Ukraine (19 Viewers)

Pretty cool.


Yeah, I like steam locomotives. It might come from the fact that I was a steamfitter for 15 years before retirement.

I've driven one of them.

:)

Did you notice that steam locomotive was a museum piece which would barely operate towing one rail car.

Neat story, flaky headline. They might be able to get two or three locomotives like that that on the tracks, but the chance that even one of the tired engines would be able to produce enough power to pull more than two of three light cars is nil.

There are no coaling stations anymore, nor water tanks along the tracks.

In the US when an old steam locomotive goes out on the tracks local fire departments have to meet them to fill the locomotive with water. Special accommodations have to connect dump trucks with coal to fill their tender. They have to transfer that coal from truck to locomotive with a front end loader that they rent. And after they're done they have to sweep up the mess it caused on the ground where the trucks dumped their loads, and the loader scooped it up to load on the locomotive.

What used to be done in hours takes days. And most of the old engines will not produce more than enough power to move themselves down the tracks at half speed.

Steam is awesome but difficult if the infrastructure to make it work is not there. It is not there. Has not been there for 40 to 60 years.
 
Notice the fire in the cargo hold, not the engine room.

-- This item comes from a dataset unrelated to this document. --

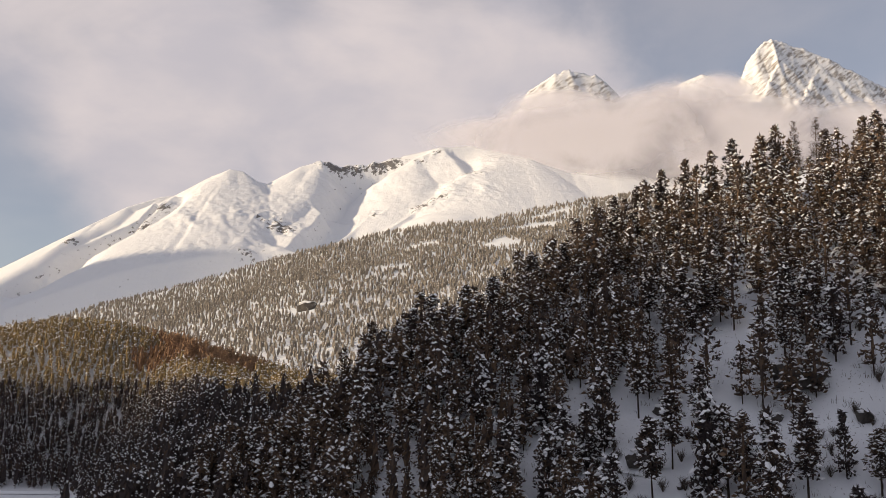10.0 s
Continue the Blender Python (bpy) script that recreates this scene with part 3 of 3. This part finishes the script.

That normally means it was on purpose, unless they were carrying something flammable and dropped a cigarette.
What I noticed is that it was a ship out of water in the process of being scraped ashore. About 1,500 tons, made in the 60's. Real old. Should have been scrapped 20 years ago.

If you watch the video carefully you will see the fire through ventilation holes cut in the lower hull into the double bottom fuel tanks. That's a usual practice to cut big gaping vent holes prior to taking cutting torches to those fuel tanks to chop them up. To prevent an explosion of fuel vapors. They use water drenched grinding disks to cut the holes and then let the air flow though the tanks for a couple weeks to flush out the fumes. Clearly those tanks had not been drained and flushed clean well enough prior to beginning that job.

Accidents like that happen during the scrapping of a ship. It's a difficult thing to do. To cut up steel tanks which held fuel for 70 years. Oil sluge which is difficult to clean out is left on the bottom of those tanks. It's like hardened tar.

Accidents like those are the reason that most ships are sent to India to be scrapped.